The gift of desperation...

Nobody I know wakes up consciously desiring and actively pursuing desperation.  If they do, we usually call this person melodramatic or masochistic.  No, a desperate place comes upon most like a thief in the night.

I know few if any who have escaped this life without travelling through a tunnel of desperation or as the Bible describes it, "the valley of the shadow of death".  Try as we may, it's impossible to insulate ourselves from the philosophical 'problem of pain' that brushes up against us some days, ambushes us on others.

I heard someone talk about the "gift of desperation" and they said that it was their acronym for GOD.

G - Gift
O - Of
D - Desperation

I found the whole discussion incredibly intriguing.  The woman described her life spirraling out of control saying...

"I was deteriorating faster than I could lower my standards."  hahaha.

In her case it was depression, hopelessness, isolation, and sadness that led to anger, drinking, bitterness, and despair.  She struggled to get out of bed, regret nagging her from her past, dread harrassing her from the future.

Desperation.

She spoke of how often the place we find God is in those dark and dismal moments of desperation, hanging by a thread.  J.K. Rowlings said it this way: "Rock bottom became the solid foundation on which I rebuilt my life."  From what I've experienced personally and witnessed as I've walked along others in ministry, this seems fairly common.  The depth of the despair varies, but the emptiness is palpable and this is where the real quest and questions begin.

The reason I like the acronym of G.O.D. as the gift of desperation is not to be comfused with a promotion of God producing it, merely using it to awaken us to His reality.  The Bible says that he is "an ever present help in times of trouble." - Psalm 46:1  Quite often comfort does nothing to raise our consciousness and curiosity of God, on the contrary, it seems to cause us to ignore his existance and forget His presence.  Humans have a tendency to turn to God when things take a turn for the worse, and with every increasing level or layer of trauma, the desperation (or need) intensifies.  Our senses that were once senseless are again sensitive, and we are painfully aware of our need for God's intervention.  I've heard people describe it as the crutch of Christianity...I prefer to think of it as a stretcher.  A crutch doesn't go near far enough.

It's odd to think of it in terms of a Gift.  But when you think about your life in light of eternity, it could be that trouble is one of the most fortuitous of blessings.  I'm not saying that we want it, but that we accept it as an agent of change, transformation, illumination.
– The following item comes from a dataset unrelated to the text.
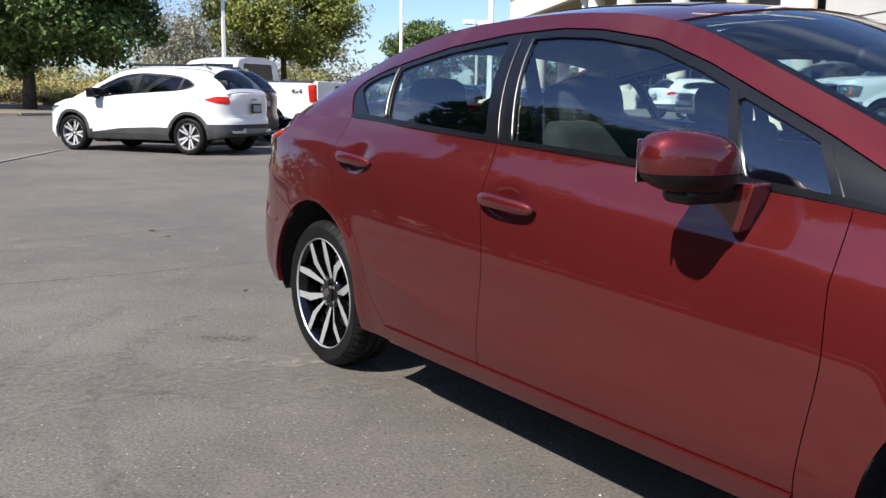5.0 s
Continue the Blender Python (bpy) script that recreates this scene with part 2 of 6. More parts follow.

I was just reading a book where the author (Rick Warren) contends that many are praying, "Comfort me" when they should be praying, "Conform me".  If our goal is to become like Christ, he allows and uses hardship and heartache to shape us into His image.  To say we want to be like Christ minus the suffering means we do not, in fact, want to be like Christ for his road was replete with suffering leading to the ultimate torture of the cross.

In America when despair, depression, or desperation besiege us, we immediate think something is wrong.  Either God has given up on us or we must be given to some sin that is putting a curse over our life.  If you consult those who beieve in the "health ane wealth" doctrine, the prosperity gospel, they struggle to explain suffering, sorrow, desperation, and death.  It seems that Jesus is a ticket out of difficulty and depression.  It just takes faith.  I understand the sentiment, but it's just that, sentimental.  Romantic, even.  You cannot read the story of the gospel without seeing Jesus named, "The Man of Sorrows" walking the path of chosen pain for the greater good.  He didn't promise his followers long life and golden parachutes should the stock market collapse.  His promise was peace in the pain.  Strength in the storm.  Eternal life in the death.  And that is precisely what each apostle experienced, exceeding joy ending in excruciating death.  Martyrdom.

Even a casual reading of Scripture exposes you to their moments of desperation and their cries for rescue.  But their cries for rescue always seemed secondary to their cries for redemption, even if it meant temporary persecution or tribulation, even death.

They clung to Jesus in their hours of suffering.  Desperation was the place they intimately met with God.  They experienced his transcendant peace even as they expired from earth.

G.O.D. - Gift of Desperation

Could it be that some of the greatest gifts of my life thusfar are the things that I've always viewed with disdain?  Could it be that some of my closest moments with Jesus in the days to come will come not through success, but suffering?

May my desperation cause me to become more desperate for Jesus.